4. Date and Time Types — TIMESTAMP Saves 4 Bytes/Row Compared to DATETIME
-- DATETIME : 8 bytes, range 1000–9999, not timezone-aware
-- TIMESTAMP: 4 bytes, range 1970–2038, auto-converts to server timezone
-- DATE : 3 bytes, no time component
-- In practice:
created_at TIMESTAMP NOT NULL DEFAULT CURRENT_TIMESTAMP,
updated_at TIMESTAMP NOT NULL DEFAULT CURRENT_TIMESTAMP ON UPDATE CURRENT_TIMESTAMP,
birth_date DATE, -- 3 bytes, no time needed
event_start DATETIME(3) -- when millisecond precision is needed, or range exceeds 2038
For systems running in a single timezone that don’t need to store timestamps beyond 2038, each TIMESTAMP column instead of DATETIME saves 4 bytes. A table with 10 million rows and 2 timestamp columns saves 80MB right away.
5. NULL — Declare NOT NULL Whenever Possible
Nullable columns cost an extra bit in the NULL bitmap.

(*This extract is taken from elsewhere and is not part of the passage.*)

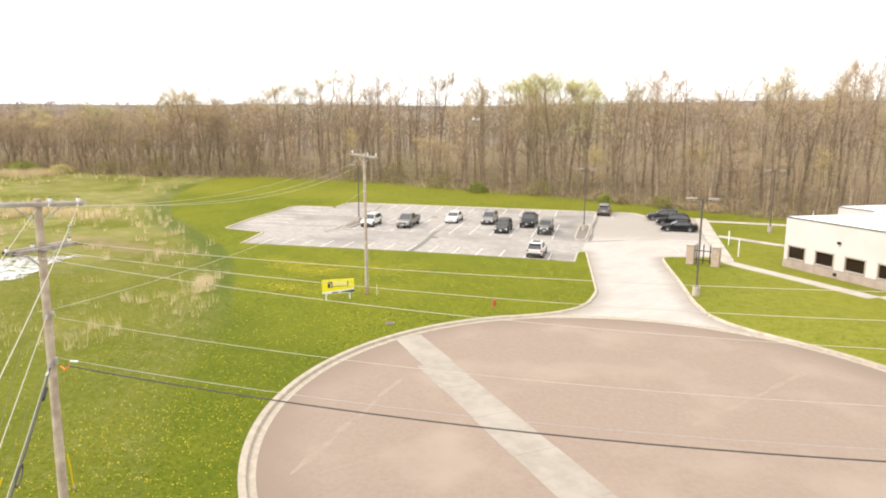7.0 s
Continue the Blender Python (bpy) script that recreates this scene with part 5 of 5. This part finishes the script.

The impact isn’t as large as in MyISAM, but NULL complicates queries and can cause the optimizer to make poor decisions when estimating cardinality.
-- Default to NOT NULL + DEFAULT for columns that always have a value
view_count INT UNSIGNED NOT NULL DEFAULT 0,
is_active TINYINT(1) NOT NULL DEFAULT 1,
created_at TIMESTAMP NOT NULL DEFAULT CURRENT_TIMESTAMP,
-- Only allow NULL when you need to distinguish "not set" from "empty value"

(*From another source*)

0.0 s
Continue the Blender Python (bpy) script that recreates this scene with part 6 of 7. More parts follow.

deleted_at TIMESTAMP NULL DEFAULT NULL, -- soft delete pattern
verified_at TIMESTAMP NULL DEFAULT NULL -- not yet verified = NULL
6. Auditing Your Current Schema with INFORMATION_SCHEMA
Before optimizing, I always run this query to spot “bloated” columns:
-- List columns with data types worth reviewing
SELECT
TABLE_NAME,
COLUMN_NAME,
COLUMN_TYPE,
CHARACTER_MAXIMUM_LENGTH,
IS_NULLABLE
FROM INFORMATION_SCHEMA.COLUMNS
WHERE TABLE_SCHEMA = 'your_database'
AND (
DATA_TYPE IN ('text', 'mediumtext', 'longtext')
OR (DATA_TYPE = 'varchar' AND CHARACTER_MAXIMUM_LENGTH > 500)
OR (DATA_TYPE = 'bigint')
OR (DATA_TYPE = 'datetime')
)
ORDER BY TABLE_NAME, ORDINAL_POSITION;
-- Check the actual size of each table
SELECT
TABLE_NAME,
TABLE_ROWS,
ROUND(DATA_LENGTH / 1024 / 1024, 2) AS data_mb,
ROUND(INDEX_LENGTH / 1024 / 1024, 2) AS index_mb,
ROUND((DATA_LENGTH + INDEX_LENGTH) / 1024 / 1024, 2) AS total_mb
FROM INFORMATION_SCHEMA.TABLES
WHERE TABLE_SCHEMA = 'your_database'
ORDER BY (DATA_LENGTH + INDEX_LENGTH) DESC
LIMIT 20;
Conclusion: Principles I Apply From Day One
Schema design isn’t a “set and forget” thing. As data grows, poor early decisions turn into technical debt that’s expensive to pay back. Refactoring a 100-million-row table costs far more than getting it right from the start.
Here are the principles I now apply whenever I create a table:
- Use the smallest integer that fits: Estimate the real-world max value and choose the appropriate type. Add
UNSIGNEDif negative values aren’t needed. - Size VARCHAR(n) to reality: Don’t declare 255 or 1000 “just to be safe” — it affects memory during sorting.
- ENUM for stable fixed value sets: status, role, type — don’t use VARCHAR.
- TIMESTAMP over DATETIME when data won’t exceed 2038 — saves 4 bytes/row.
- NOT NULL + DEFAULT as the default: Only allow NULL when there’s a clear reason.
- Audit regularly with INFORMATION_SCHEMA: Catch issues early before data grows.
These optimizations might seem minor individually, but on a 50GB database like mine, they make a real difference — both in query speed and buffer pool RAM utilization.